REFLECTION: The new pharisaism PDF Print E-mail
Sunday, 23 November 2014 14:44

BY FR. ROY CIMAGALA

 

In writing this column, I wish to make the caveat that the topic is meant to clarify matters and to warn us of certain dangers that we may not be aware of. It’s not to condemn anyone or any group, but simply to point out that there are occasions when we think we are doing right when in fact we are doing wrong in the eyes of God.

It’s also meant to figure out how we can identify and avoid these dangers, and what we can do to correct and make up if we have fallen into them.

Pharisaism, as the dictionary puts it, refers to the doctrines and practices of many of the Pharisees during the time of

Christ. They were almost invincibly convinced they were always right, basing that conviction simply on their traditions and their own interpretations of God’s laws.

When Christ finally came, they could not believe he was the Messiah since Christ did not jibe with their expectations as based on their own estimation of things. In fact, they were suspicious of him, always finding fault in him and finally managed to crucify him.

To be sure, not all Pharisees were like that. We can cite the example of Nicodemus who went to see Christ by night to ask for some clarifications and who helped bury Christ’s body. There must have been others like Nicodemus.

And so, we have to refrain from making blanket accusations against all Pharisees. By pharisaism, we simply refer to certain portions of the Pharisees who had the wrong attitude toward Christ and the things of God.

Their error was in the too literal interpretation of the religious and moral laws without due regard to the spirit of the laws. Such interpretation led them unavoidably to fall into hypocrisy, since the reality even of their own lives cannot cope with the very restrictive view of what they considered as right and wrong, good and evil.

In other words, they themselves could not keep up with their own standards, and yet made a show that they were all right. They would hardly admit their own mistakes and sinfulness. Such was the case that at one point Christ told the people that these leading men did not practice what they preached.

In other instances, Christ pointed out the contradictions and inconsistencies between their words and behavior, their observances and the all-too-obvious realities of life, like the question of the Sabbath day observance.

The justice of pharisaism has no room for mercy. Its mind-frame and lifestyle is prone to knee-jerk reactions, rash judgments and reckless, lynching condemnations, that precisely runs counter to the ways of God who is slow to anger and quick to forgive.

Its ways are often hardened along patterns of rigorism, legalism, traditionalism, fundamentalism. They have forms and structures but without the appropriate substance and spirit.

Pharisaism drips with sanctimoniousness and self-righteousness, a funny caricature of authentic holiness. It is an ugly bag of all violations of charity, often disguised as defense of justice and human rights.

It is a collection of false reasons and rationalizations not based on faith, hope and charity. It’s more interested in pursuing one’s self-interest than in a genuine concern for the common good, and much less, in giving glory to God. It thrives in an environment of gossips, rumor-mongering and mob rule.

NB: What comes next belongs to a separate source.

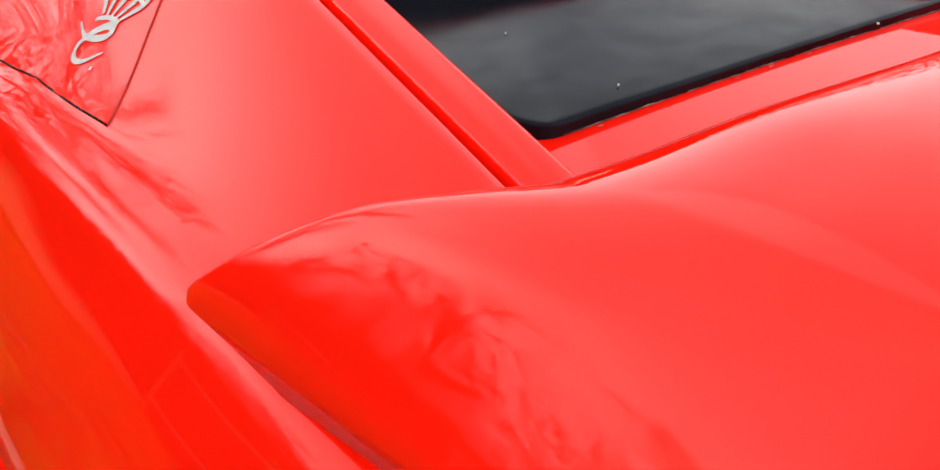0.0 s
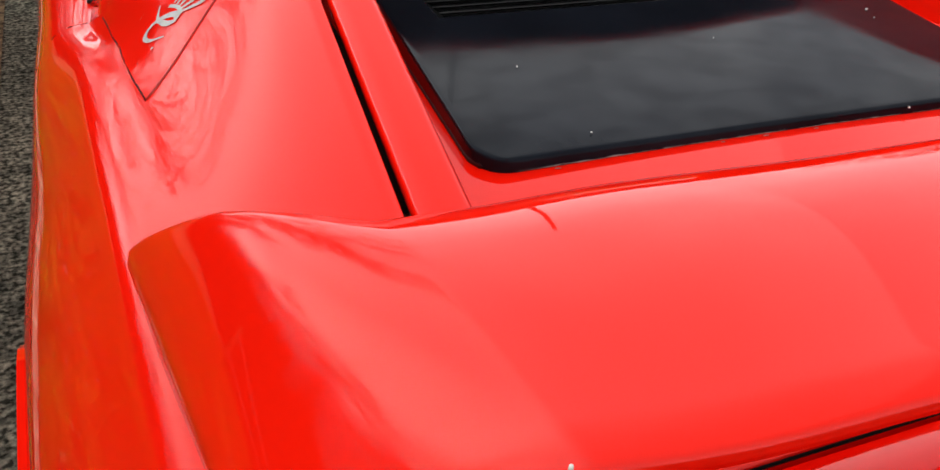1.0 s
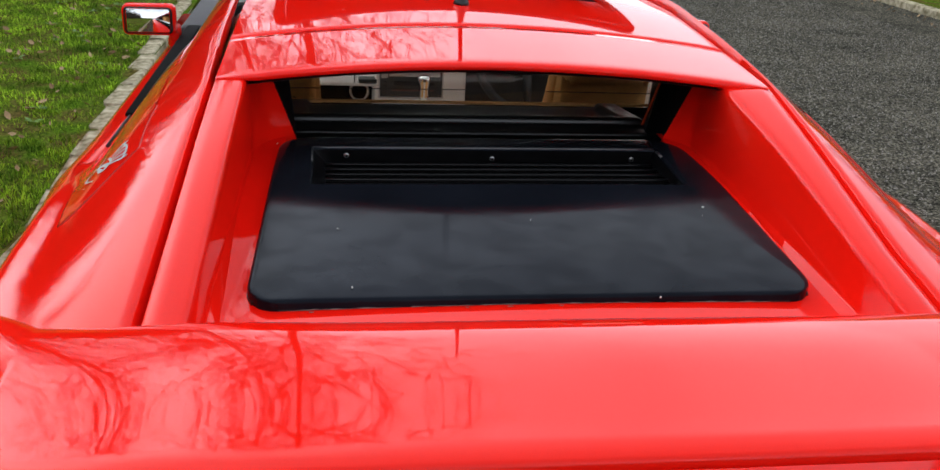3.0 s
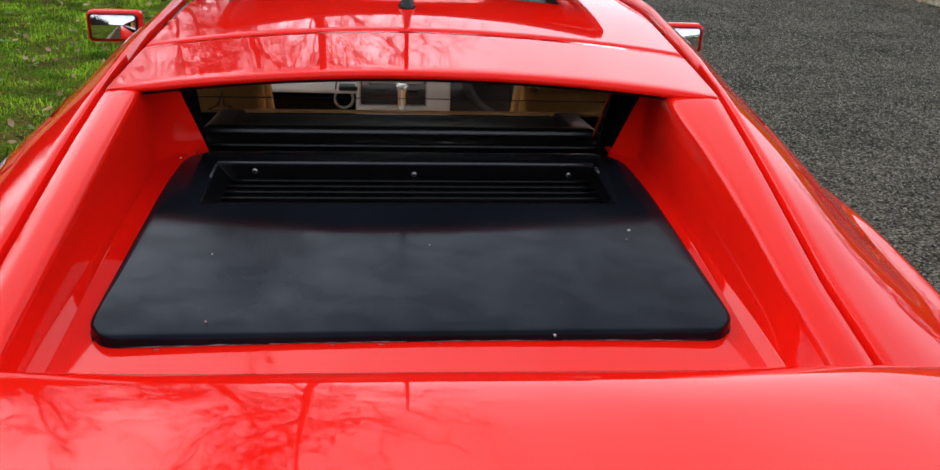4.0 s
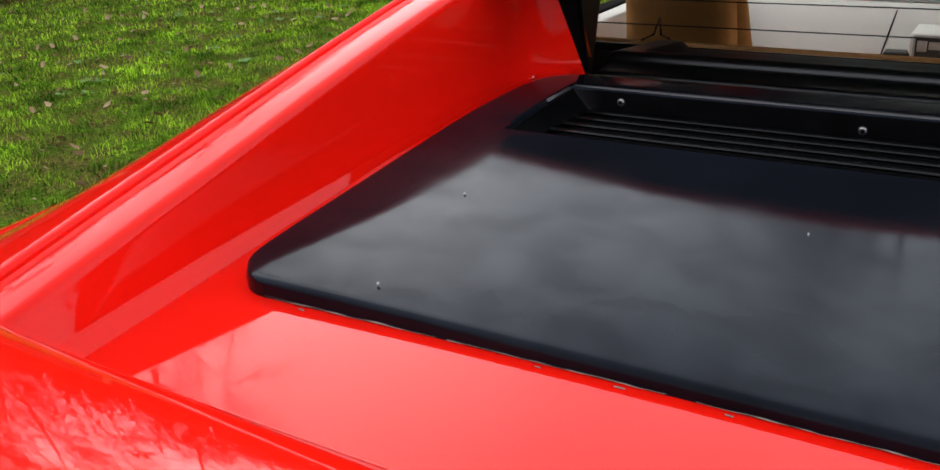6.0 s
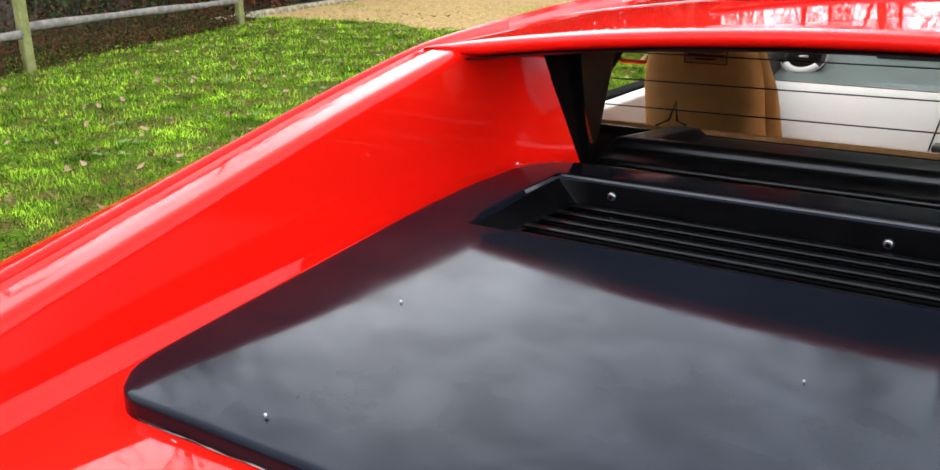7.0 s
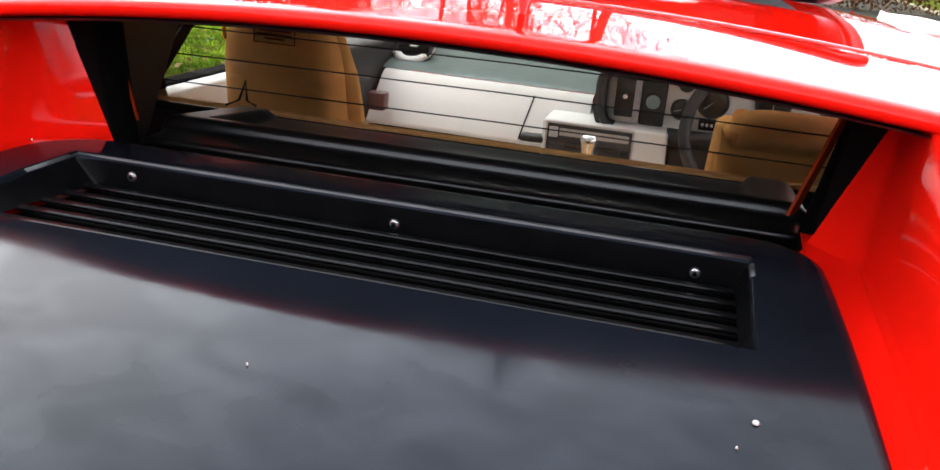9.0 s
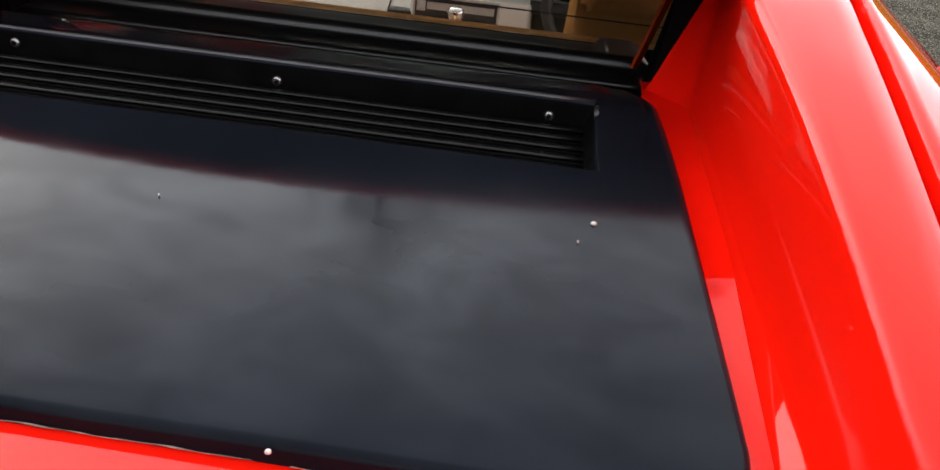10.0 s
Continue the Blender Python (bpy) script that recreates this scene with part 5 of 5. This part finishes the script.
stuff("kerb_weeds", V, Fc, GRASS, "low green weeds growing along the kerb", "weeds")


def road_chips():
    r = random.Random(21)
    V, Fc = [], []
    for i in range(60000):
        x = 0.9 + 4.6 * r.random() ** 1.5
        y = r.uniform(0.6, 10)
        s = r.uniform(0.002, 0.0085)
        k = len(V)
        z = 0.003 + 0.004 * noise.noise((x * 0.4, y * 0.4, 0))
        for a in range(4):
            t = a * 1.57 + r.uniform(-0.4, 0.4)
            V.append((x + s * math.cos(t), y + s * math.sin(t), z - 0.002))
        V.append((x, y, z + s * 0.45))
        Fc += [(k + j, k + (j + 1) % 4, k + 4) for j in range(4)]
    return V, Fc


STONECHIP = material("road_stone_chip", (0.40, 0.37, 0.32), 0.9, base2=(0.06, 0.06, 0.062), scale=70)
V, Fc = road_chips()
stuff("road_chippings", V, Fc, STONECHIP, "loose pale stone chips in the asphalt", "stones")

tagged(link("gravel_path", grid_bm([[(-10.4 - 0.25 * (y - 9) + u * 6.5 + 0.25 * u * noise.noise((y * 1.3, 0, 4)), y + (0.35 * noise.noise((u * 9, 3, 1)) if y < 9.7 else 0), 0.072 + 0.02 * noise.noise((u * 4, y, 2)) - (0.05 if u > 0.99 or y < 9.7 else 0)) for u in np.linspace(0, 1, 40)] for y in np.arange(9.6, 40, 0.4)]), GRAVEL), "tan gravel drive beyond the lawn", "path", kind="structure")
edging = thing("path_edging", "pale stone edging along the gravel drive", "kerb")
edging["kind"] = "structure"
for k in range(22):
    o = new("edging_stone", meshes[k % 5])
    o.parent = edging
    yy = 8.9 + 0.62 * k
    o.location = (-10.35 - 0.245 * (yy - 8.9), yy, 0.10)
    o.scale = (0.75, 1.46, 0.8)
    o.rotation_euler = (0, 0, 0.24)

# verge across the lane
tagged(link("far_verge", grid_bm([[(x, y, 0.05) for x in (6.46, 9, 20)] for y in (-30, 10, 60)]), TURF), "grass verge across the lane", "verge", kind="structure")
tagged(link("far_kerb", box_bm(6.32, 6.46, -30, 60, -0.1, 0.08, 0.01), STONE), "pale kerb across the lane", "kerb", kind="structure")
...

We have to be most wary of the dangers of pharisaism that can come to us anytime and in very subtle ways. When in our pursuit for truth, justice and beauty, we become judgmental and rigid, less patient, understanding and merciful towards others, we can be sure we are falling into the hands of a new pharisaism.

When in our legitimate pursuit for greater knowledge, power and fame, we do not make the corresponding conversions of heart and are unwilling to suffer for others, this new pharisaism is setting in.

This new pharisaism usually leads one along the paths of conceit and self-satisfaction. It makes one simplistic in his views, ignoring the many legitimate nuances of the situations of people. The worst cut is that it deadens one’s sensitivity to have another conversion.

When progress in any aspect of our life is not accompanied by a growth in humility, openness and tolerance towards those of different views and opinions, when we cannot see our own faults and defects and yet are quick to see those of others, then we have basis to think we are in the grip of this new pharisaism.

But there’s always hope. God’s grace can strike us strongly anytime. We just have to pray!